【解説】諸外国の教育課程を報告(解説 2025-08-25付)
国立教育政策研究所は、4~6年度のプロジェクト研究「新たな学びの実現に向けた教育課程の在り方に関する研究」の報告書をまとめた。国内外のカリキュラム研究の動向を踏まえ、現行学習指導要領における「見方・考え方」の現状や課題を整理。中核的な概念の構造化、柔軟な教育課程の編成など次期学習指導要領に向けた方向性にも反映されている。
学習指導要領改訂の審議に資するデータの提供を目的として、諸外国・地域や国内における先進的な取組を比較調査した。

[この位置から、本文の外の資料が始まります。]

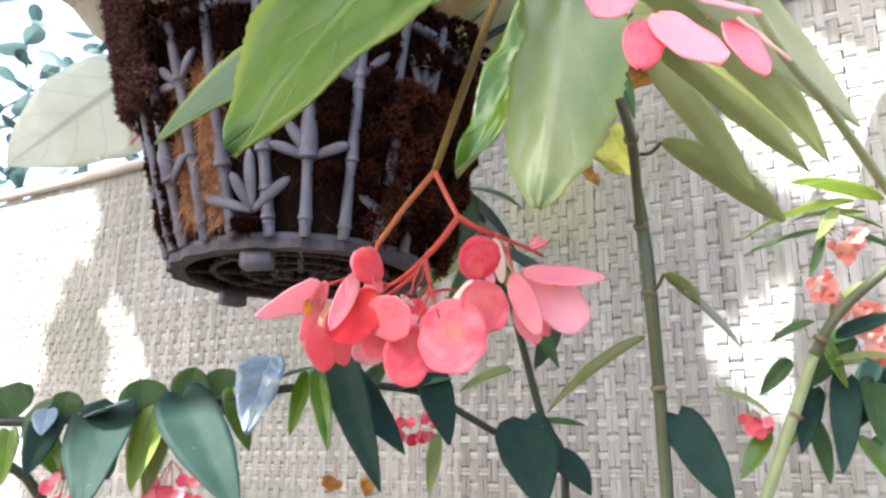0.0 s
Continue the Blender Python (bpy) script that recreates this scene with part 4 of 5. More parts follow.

教育課程の内容を概念化・構造化する動きは各国で進み、韓国・シンガポールでは教科等横断的に重要な共通概念などを指す「ビッグアイデア」を導入。主要概念を名詞の形で分解するか、詳細に記述するかの違いはあるが、教育目標(人間像)に照らしたコンピテンシーベースへの教育に向かう動きは共通している。
教科等横断的な学び、探究的な学びは、地域の事情に応じて多様な方策が取られている。フィンランドや台湾では、一定の枠組みのもと、授業時間の下限など学校現場に裁量を与える柔軟な教育課程編成を促し、国・行政機関が各種リソースを用意する構造になっている。中教審では現在、各教科等の標準授業時数を減じて学校の実態に応じた教育活動に充てる「仮称・裁量的な時間」の創設を検討しており、次期学習指導要領に向けて検討を進めている。
報告書の随所において、情報技術を活用し柔軟な教育課程を編成する動きが報告されている。21世紀に必要なカリキュラム・学習観・学校組織、教師教育を含む一体的な改革にテクノロジーを位置付ける必要に触れ、位置付けによって各国・学校の改革の度合いを把握する基礎研究の必要があると指摘する。